Written task :: Leaving out the pictures, retype the lines from the beginning of the listing through the line containing "from math import radians".
— start —
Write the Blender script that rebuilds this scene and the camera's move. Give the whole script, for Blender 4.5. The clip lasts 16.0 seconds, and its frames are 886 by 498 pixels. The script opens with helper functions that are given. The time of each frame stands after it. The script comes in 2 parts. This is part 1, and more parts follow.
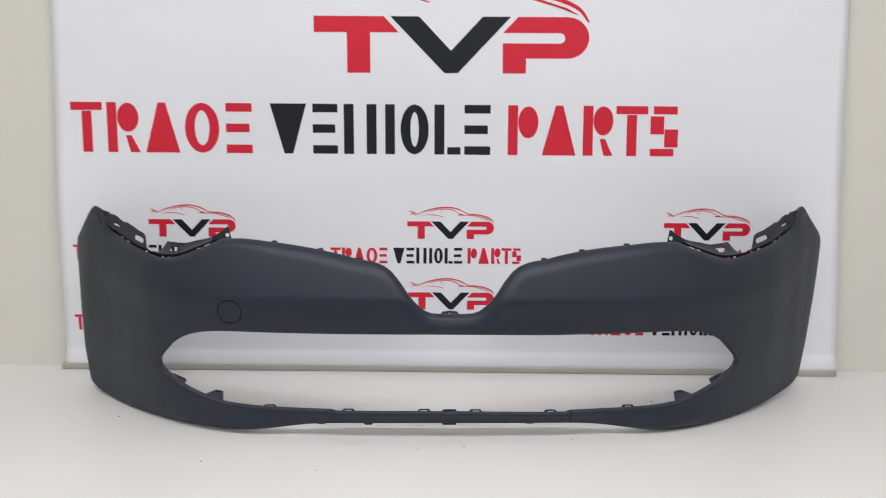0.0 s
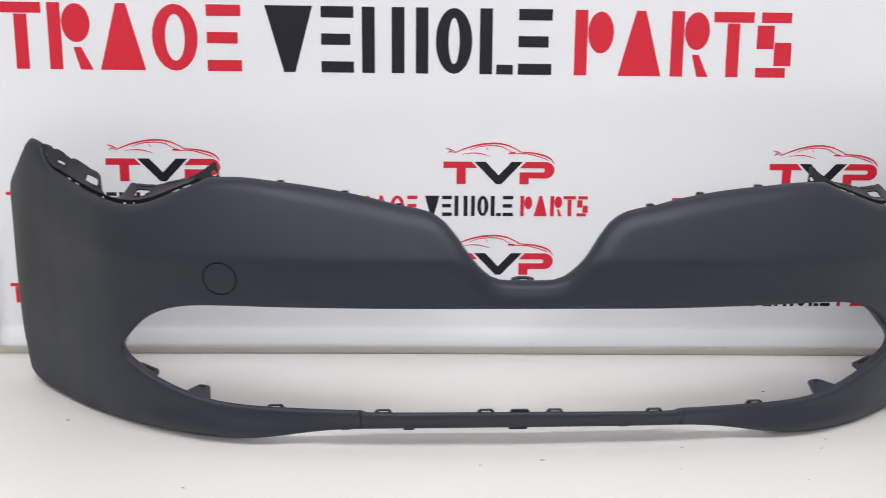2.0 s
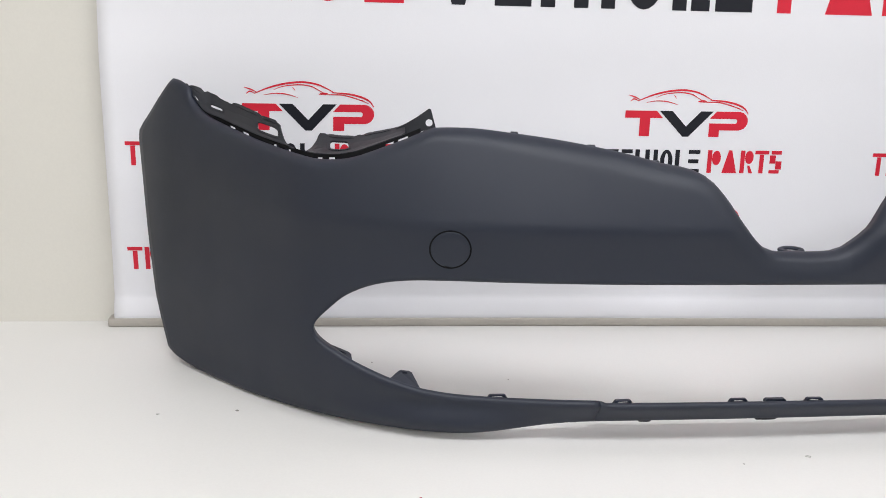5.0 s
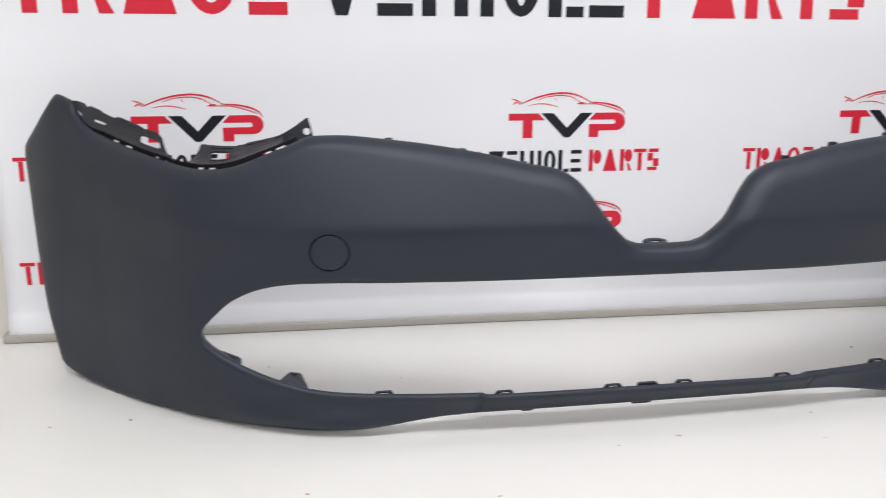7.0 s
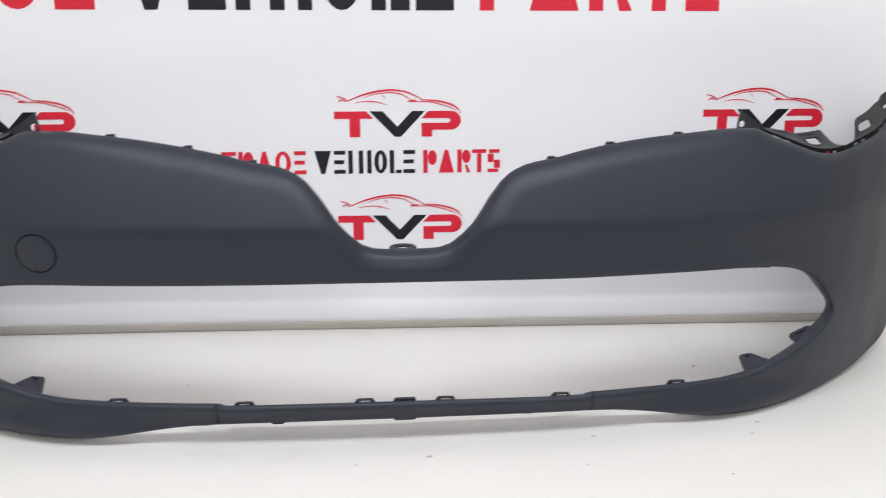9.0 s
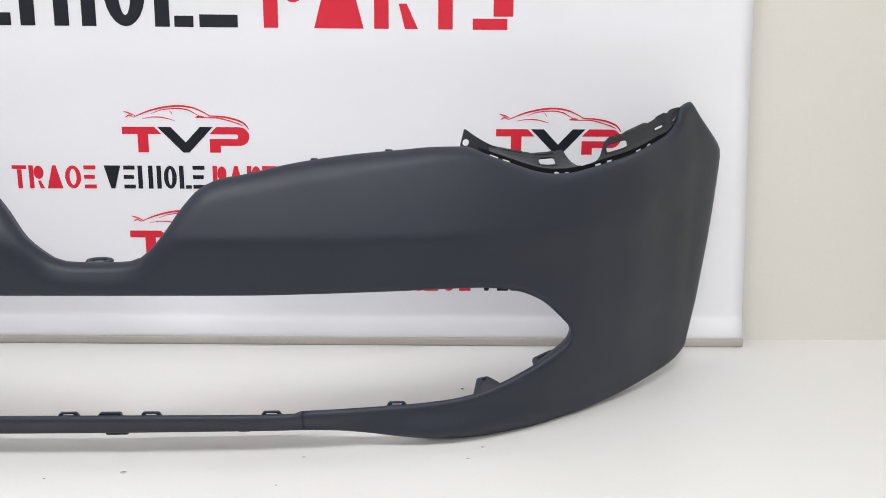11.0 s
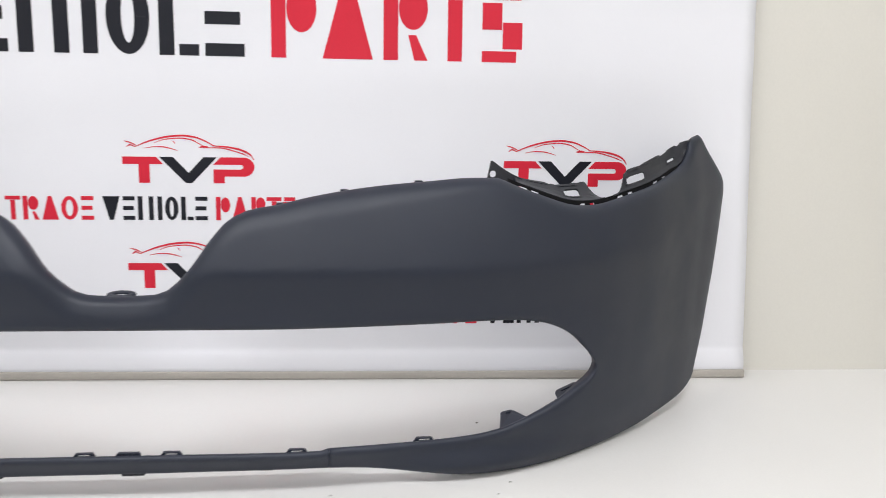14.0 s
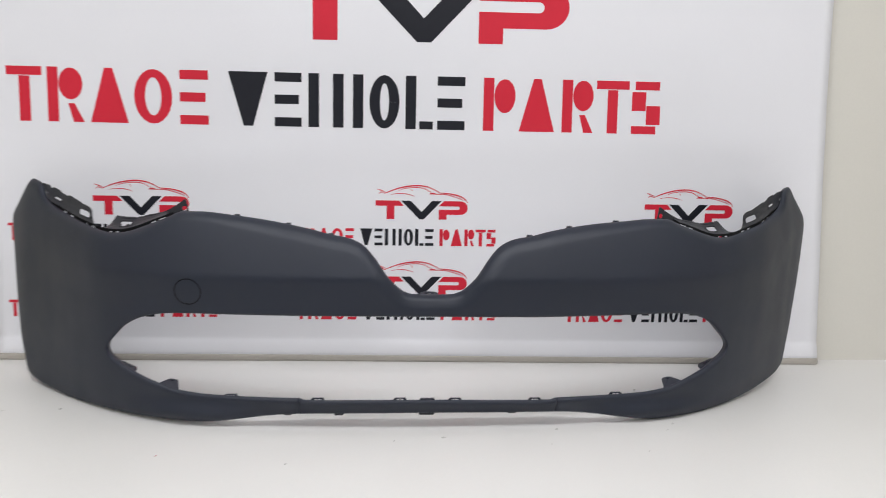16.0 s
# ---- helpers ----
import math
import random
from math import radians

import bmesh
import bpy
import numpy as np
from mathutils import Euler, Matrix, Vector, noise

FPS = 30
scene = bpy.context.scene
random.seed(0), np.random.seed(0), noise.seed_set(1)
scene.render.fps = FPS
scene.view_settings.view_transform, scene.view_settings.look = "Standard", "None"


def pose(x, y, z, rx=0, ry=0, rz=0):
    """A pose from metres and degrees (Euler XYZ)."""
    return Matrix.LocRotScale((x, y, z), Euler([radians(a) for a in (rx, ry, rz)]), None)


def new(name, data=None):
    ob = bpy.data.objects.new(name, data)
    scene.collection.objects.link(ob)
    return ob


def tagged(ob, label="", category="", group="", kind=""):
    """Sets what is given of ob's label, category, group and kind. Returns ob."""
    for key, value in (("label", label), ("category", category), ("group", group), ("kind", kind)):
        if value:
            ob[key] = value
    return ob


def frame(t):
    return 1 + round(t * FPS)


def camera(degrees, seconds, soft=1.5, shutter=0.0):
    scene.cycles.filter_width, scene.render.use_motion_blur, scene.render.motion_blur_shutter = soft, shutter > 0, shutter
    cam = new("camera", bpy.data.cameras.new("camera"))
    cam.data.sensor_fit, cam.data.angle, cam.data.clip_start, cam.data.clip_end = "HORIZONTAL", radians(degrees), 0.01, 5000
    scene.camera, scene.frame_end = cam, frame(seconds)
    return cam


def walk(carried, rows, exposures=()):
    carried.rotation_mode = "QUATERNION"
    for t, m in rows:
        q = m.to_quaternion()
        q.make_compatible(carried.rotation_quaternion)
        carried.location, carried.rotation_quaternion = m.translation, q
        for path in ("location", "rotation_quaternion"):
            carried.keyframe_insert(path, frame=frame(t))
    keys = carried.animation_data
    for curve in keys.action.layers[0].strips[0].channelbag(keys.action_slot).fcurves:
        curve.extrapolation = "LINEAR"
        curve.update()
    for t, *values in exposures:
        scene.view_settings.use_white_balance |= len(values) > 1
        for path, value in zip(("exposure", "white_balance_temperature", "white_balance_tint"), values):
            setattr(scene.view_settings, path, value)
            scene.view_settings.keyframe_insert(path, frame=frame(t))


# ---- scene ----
cam = camera(51.69, 16.0, soft=0.9, shutter=0.4)
METRES, EYE, TILT, LEAN, TURN = 3.6, 0.704, 0.0, 0.0, -0.1
ROWS = [
    (0.0, -0.0018, 0.0007, 0.0009, -0.09, -9.77, -0.25),
    (0.5, -0.0063, 0.0358, -0.0099, -2.16, -10.94, -0.13),
    (1.0, 0.0005, 0.0820, -0.0223, -0.30, -11.13, 0.31),
    (1.5, -0.0017, 0.1206, -0.0313, 0.95, -12.35, -0.54),
    (2.0, -0.0446, 0.1388, -0.0332, -2.17, -11.84, -0.51),
    (2.5, -0.0903, 0.1390, -0.0323, -3.06, -13.09, -0.43),
    (3.0, -0.1084, 0.1486, -0.0364, -0.91, -13.75, 0.08),
    (3.5, -0.1192, 0.1791, -0.0391, -0.57, -13.96, 0.51),
    (4.0, -0.1288, 0.2005, -0.0405, -1.40, -14.89, -0.35),
    (6.5, -0.1673, 0.2033, -0.0405, -9.11, -15.14, -0.50),
    (7.0, -0.1321, 0.1879, -0.0381, -9.42, -14.73, -0.34),
    (7.5, -0.0988, 0.1766, -0.0379, -9.24, -13.83, -0.19),
    (8.0, -0.0751, 0.1792, -0.0419, -8.14, -13.95, -0.07),
    (8.5, -0.0406, 0.1905, -0.0451, -4.17, -14.80, -3.13),
    (9.0, -0.0044, 0.1933, -0.0427, -4.05, -14.52, 0.06),
    (9.5, 0.0447, 0.1844, -0.0411, -3.22, -13.18, 0.02),
    (10.0, 0.0732, 0.1844, -0.0426, -3.89, -12.99, -0.19),
    (12.5, 0.1541, 0.2150, -0.0453, 3.58, -13.55, -0.62),
    (13.0, 0.1363, 0.2229, -0.0459, 0.70, -13.46, -0.80),
    (13.5, 0.1101, 0.2242, -0.0483, -2.35, -12.56, -1.29),
    (14.0, 0.0851, 0.1958, -0.0461, -5.01, -11.10, -1.03),
    (14.5, 0.0492, 0.1597, -0.0387, -5.10, -11.19, -1.34),
    (15.0, 0.0027, 0.1266, -0.0354, -6.05, -10.83, -1.24),
    (15.5, -0.0216, 0.0869, -0.0274, -6.46, -8.82, -2.31),
    (16.0, -0.0241, 0.0363, -0.0206, -3.99, -9.47, -1.18),
]
walk(cam, [(t, pose(0, 0, EYE, TILT, LEAN, TURN) @ pose(METRES * x, METRES * y, METRES * z, 90 + pitch, roll, yaw)) for t, x, y, z, yaw, pitch, roll in ROWS],
     exposures=[(0.0, -0.36), (0.5, -0.25), (1.0, -0.18), (2.0, -0.10), (4.0, -0.06), (9.0, -0.02), (10.0, -0.02), (12.5, -0.01), (14.0, 0.03), (14.5, 0.00), (15.0, -0.04), (15.5, -0.26), (16.0, -0.30)])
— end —
Result of this task ::
Write the Blender script that rebuilds this scene and the camera's move. Give the whole script, for Blender 4.5. The clip lasts 16.0 seconds, and its frames are 886 by 498 pixels. The script opens with helper functions that are given. The time of each frame stands after it. The script comes in 2 parts. This is part 1, and more parts follow.
0.0 s
2.0 s
5.0 s
7.0 s
9.0 s
11.0 s
14.0 s
16.0 s
# ---- helpers ----
import math
import random
from math import radians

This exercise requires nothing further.